Первые эпизоды на железной дороге, как и в романе, перебиваются Алексеевым драматическими сценами на улицах Москвы. Что-то депрессивное разлито в леденяще мрачных уличных пространствах, напоминающих декорации с геометрически расчерченными домами и окнами, каменными тумбами на булыжных мостовых – здесь происходят события и 1905, и 1917 годов. Неподвижная «камера» «стоит» на углу дома с вывеской «Колониальные товары» («кое-где ещё оставались прежние вывески») и фиксирует появление из глубины переулка демонстрантов с флагом. Следующий «кадр»: демонстранты исчезают, план укрупняется, на углу – вооружённые казаки на лошадях; на третьем «кадре» тот же угол, но уже с единственной лежащей навзничь мужской фигурой на булыжной мостовой. Пустое пространство с умирающими, с безликими домами-коробками полно безнадёжности. Это 1905 год. Так Алексеев делает «монтаж» трёх сцен из текста Пастернака, располагая «камеру» в одном и том же месте: с демонстрантами, поддерживающими царский Манифест, вышедшими на улицы Москвы в морозный день начала ноября, с налётом конных казаков и со стонущим человеком с раскроенным черепом, ползущим по краю мостовой.
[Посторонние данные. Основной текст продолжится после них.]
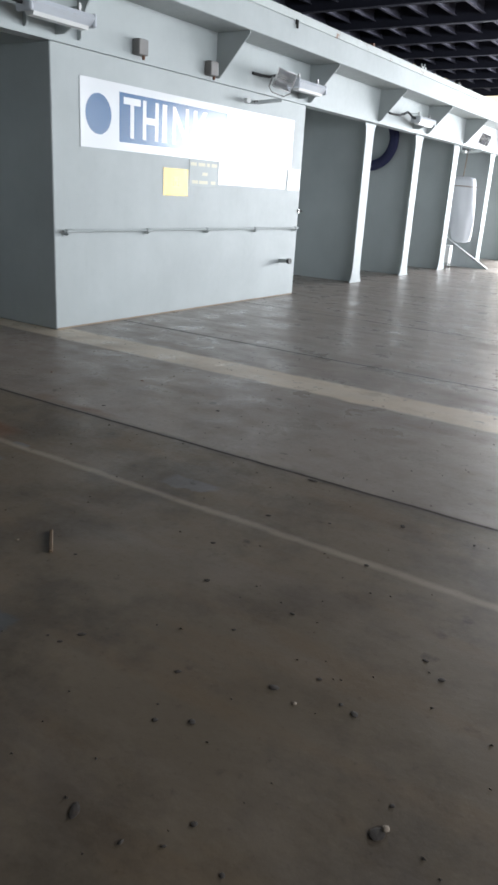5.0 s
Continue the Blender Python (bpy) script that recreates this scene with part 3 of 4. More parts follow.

Тот же приём монтажа «кадров» создаст развёрнутую во времени картину драматических московских событий, происходящих в романе на углу Сивцева Вражка, напротив дома, где живёт Юрий Живаго с семьёй. Это осень 1917-го. Никакой ностальгии по арбатским переулкам (наш художник никогда не видел Москву и её патриархальности не чувствовал), как и описательной точности. Алексеев выстраивает свои декорации: некий частный дом, некое казённое учреждение. Жёсткость городского пространства, скупая геометрия и световые блики создают нужную тревожную атмосферу.
Неподвижная «камера» снова на углу дома. Она будет запечатлевать происходящее на протяжении нескольких месяцев. Кадрирование подчеркнёт смыслы. Булыжник, каменные тумбы, оставленная пустая бутылка, рваный ботинок. На втором плане – край деревянного дома, забор из плотно пригнанных широких досок, за ним – целая роща роскошных берёз с густой шелестящей серебристой листвой… Смена времени – одной-двумя деталями: брошенная неподалёку от бутылки арбузная корка. Две доски забора повалены – рядом мужчина с топором: заборы пошли на дрова, холодает. Лишь нежные стволы берёз и ветки с искрящейся листвой радуют глаз. Но вот исчезают и забор, и берёзы – в топке революционной реальности сгорает всё живое… Уличное пространство заметно чернеет: «…он опять очутился на своём заколдованном перекрёстке и стоит на углу Серебряного и Молчановки». Одинокая старушечья фигура с палкой и корзиной ищет на пустыре между домами, где когда-то росли берёзы, грибы – в городе голод. Над домами проступил купол собора, лишённый, очевидно, уже сброшенного большевиками привычного креста. Ещё одна, более резкая смена «кадра»: «камера» укрупняет происходящее на тротуаре. Сыро, холодно. Чернеющая на первом плане фигура лежащего – ограбленного и избитого – молодого мужчины. Острый ракурс, сумеречность оголённого пространства заражает зрителя разлитым в воздухе беспокойным, трагическим чувством. Из-за угла – фрагмент другой чёрной мужской фигуры: грубое пальто, старая обувь… Это Юрий Живаго, спасающий раненого.
У этого же угла скоро, в конце «старого октября» 1917 года, будет уличный бой – окоп, «вырытый в переулке» и пересекающий его, как рваная рана на теле города; стрельба из окопа дана тоже в смене кадров. «Камера» художника вновь чуть сменила ракурс – на стенах домов появились следы перестрелки, метафизическое уличное пространство стало более жёстким, враждебным всему живому: «из переулка нет выхода, по нему свищут пули, отбивая с углов кусочки кирпича и штукатурки. На улице ни души, сообщение по тротуару прервано».
А потом здесь же, на всё том же углу пойдёт снег, будет кружить, белоснежными хлопьями покрывая спину прохожего, слепя глаза мальчишке, размахивающему свежим газетным листком, сулящим несбывшуюся надежду. «В чёрной дали на чёрном снегу это уже были не улицы в обычном смысле слова, а как бы две лесные просеки в густой тайге тянущихся каменных зданий, как в непроходимых дебрях Урала и Сибири». Это у Пастернака. У Алексеева «камера» вновь даёт сверху широкий обзор знакомого перекрёстка – пустые глазницы выбитых окон, безнадёжно обезлюдевшее мёртвое городское пространство под мёрзлым снегом, и на нём – лишь следы от чьих-то шагов.